#### GOAL:
From the listing that follows, output everything exactly except the pictures.

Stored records
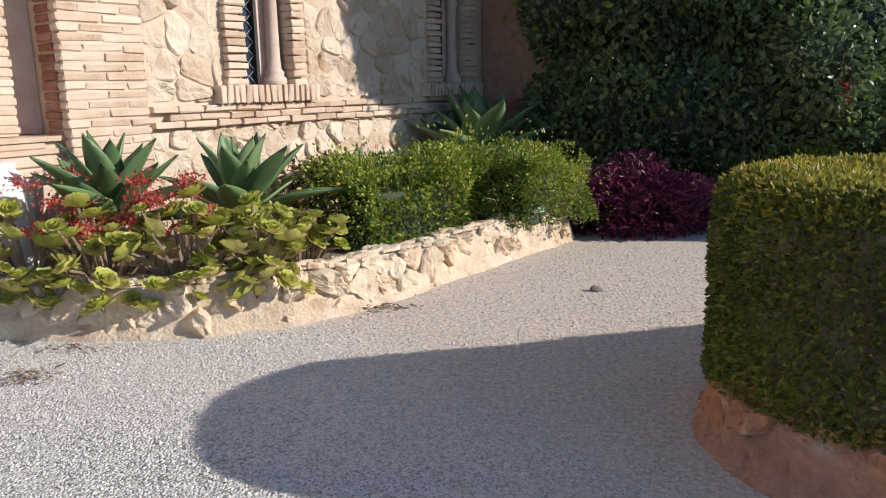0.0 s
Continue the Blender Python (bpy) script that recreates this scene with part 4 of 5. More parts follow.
def hedge(label, centre, degrees, size, leaves, leaf, mat, seed, round_by=0.15, lump=0.05, depth=0.1, stray=0.0, name="hedge"):
    """A clipped or loose hedge block standing at centre, turned about z."""
    rng = np.random.default_rng(seed)
    h = thing(name, label, "hedge", at=(0, 0, 0))
    hx, hy, hz = size[0] / 2, size[1] / 2, size[2]
    p, w = box_shell(rng, leaves, (-hx, -hy, 0), (hx, hy, hz), round_by, depth, lump)
    w = w + rng.normal(size=w.shape) * 0.75
    if stray > 0.08:
        thin = lumps(p, rng, 7, 1.0) + 0.5 * lumps(p, rng, 15, 1.0) > -0.32
        p, w = p[thin], w[thin]
    if stray:
        k = rng.uniform(0, 1, len(p)) < 0.04
        p[k] += w[k] * stray
    p, w = turned(p, w, centre, degrees)
    leaf_part("foliage", h, p, w, leaf, mat, rng, 0.55)
    # Solid block in near-black green, standing in for shade between the leaves.
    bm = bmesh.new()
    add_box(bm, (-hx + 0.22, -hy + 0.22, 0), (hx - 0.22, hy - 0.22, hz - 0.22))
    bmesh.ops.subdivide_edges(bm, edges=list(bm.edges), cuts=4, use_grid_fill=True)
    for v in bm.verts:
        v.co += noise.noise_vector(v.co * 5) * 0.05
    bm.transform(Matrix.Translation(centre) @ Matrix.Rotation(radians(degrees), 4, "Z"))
    part("twig_core", bm, PINE_LEAF, h, "solid dark core for inner twigs and shade")
    if stray > 0.08:
        bm = bmesh.new()
        r2 = random.Random(seed)
        for _ in range(170):
            i = r2.randrange(len(p))
            b = Vector(centre).lerp(Vector(p[i]), 0.55)
            tip = Vector(p[i]) + Vector((r2.uniform(-0.03, 0.03), r2.uniform(-0.03, 0.03), r2.uniform(0.0, 0.07)))
            tube(bm, [(b.x, b.y, max(0.2, b.z - 0.1)), tuple(b.lerp(tip, 0.6) + Vector((0, 0, 0.02))), tuple(tip)], [0.005, 0.0035, 0.002], 4)
        part("twig_tangle", bm, TWIG, h, "bare brown twigs")
    return h


HEDGE_AT, HEDGE_C, HEDGE_S = (1.74, 3.35), math.cos(radians(14)), math.sin(radians(14))


def hedge_place(u, v):
    return HEDGE_AT[0] + u * HEDGE_C - v * HEDGE_S, HEDGE_AT[1] + u * HEDGE_S + v * HEDGE_C


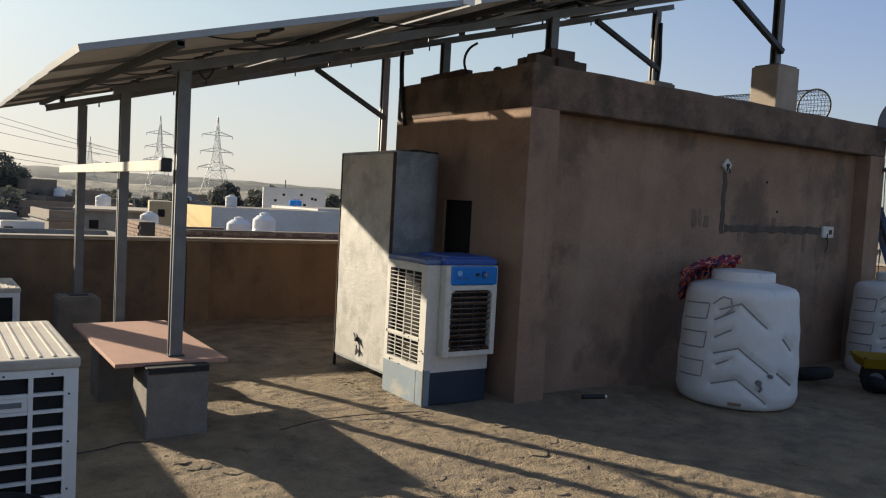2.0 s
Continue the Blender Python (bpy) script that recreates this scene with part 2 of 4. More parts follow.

#### WRITTEN SOLUTION:
0.0 s
Continue the Blender Python (bpy) script that recreates this scene with part 4 of 5. More parts follow.
def hedge(label, centre, degrees, size, leaves, leaf, mat, seed, round_by=0.15, lump=0.05, depth=0.1, stray=0.0, name="hedge"):
    """A clipped or loose hedge block standing at centre, turned about z."""
    rng = np.random.default_rng(seed)
    h = thing(name, label, "hedge", at=(0, 0, 0))
    hx, hy, hz = size[0] / 2, size[1] / 2, size[2]
    p, w = box_shell(rng, leaves, (-hx, -hy, 0), (hx, hy, hz), round_by, depth, lump)
    w = w + rng.normal(size=w.shape) * 0.75
    if stray > 0.08:
        thin = lumps(p, rng, 7, 1.0) + 0.5 * lumps(p, rng, 15, 1.0) > -0.32
        p, w = p[thin], w[thin]
    if stray:
        k = rng.uniform(0, 1, len(p)) < 0.04
        p[k] += w[k] * stray
    p, w = turned(p, w, centre, degrees)
    leaf_part("foliage", h, p, w, leaf, mat, rng, 0.55)
    # Solid block in near-black green, standing in for shade between the leaves.
    bm = bmesh.new()
    add_box(bm, (-hx + 0.22, -hy + 0.22, 0), (hx - 0.22, hy - 0.22, hz - 0.22))
    bmesh.ops.subdivide_edges(bm, edges=list(bm.edges), cuts=4, use_grid_fill=True)
    for v in bm.verts:
        v.co += noise.noise_vector(v.co * 5) * 0.05
    bm.transform(Matrix.Translation(centre) @ Matrix.Rotation(radians(degrees), 4, "Z"))
    part("twig_core", bm, PINE_LEAF, h, "solid dark core for inner twigs and shade")
    if stray > 0.08:
        bm = bmesh.new()
        r2 = random.Random(seed)
        for _ in range(170):
            i = r2.randrange(len(p))
            b = Vector(centre).lerp(Vector(p[i]), 0.55)
            tip = Vector(p[i]) + Vector((r2.uniform(-0.03, 0.03), r2.uniform(-0.03, 0.03), r2.uniform(0.0, 0.07)))
            tube(bm, [(b.x, b.y, max(0.2, b.z - 0.1)), tuple(b.lerp(tip, 0.6) + Vector((0, 0, 0.02))), tuple(tip)], [0.005, 0.0035, 0.002], 4)
        part("twig_tangle", bm, TWIG, h, "bare brown twigs")
    return h


HEDGE_AT, HEDGE_C, HEDGE_S = (1.74, 3.35), math.cos(radians(14)), math.sin(radians(14))


def hedge_place(u, v):
    return HEDGE_AT[0] + u * HEDGE_C - v * HEDGE_S, HEDGE_AT[1] + u * HEDGE_S + v * HEDGE_C


2.0 s
Continue the Blender Python (bpy) script that recreates this scene with part 2 of 4. More parts follow.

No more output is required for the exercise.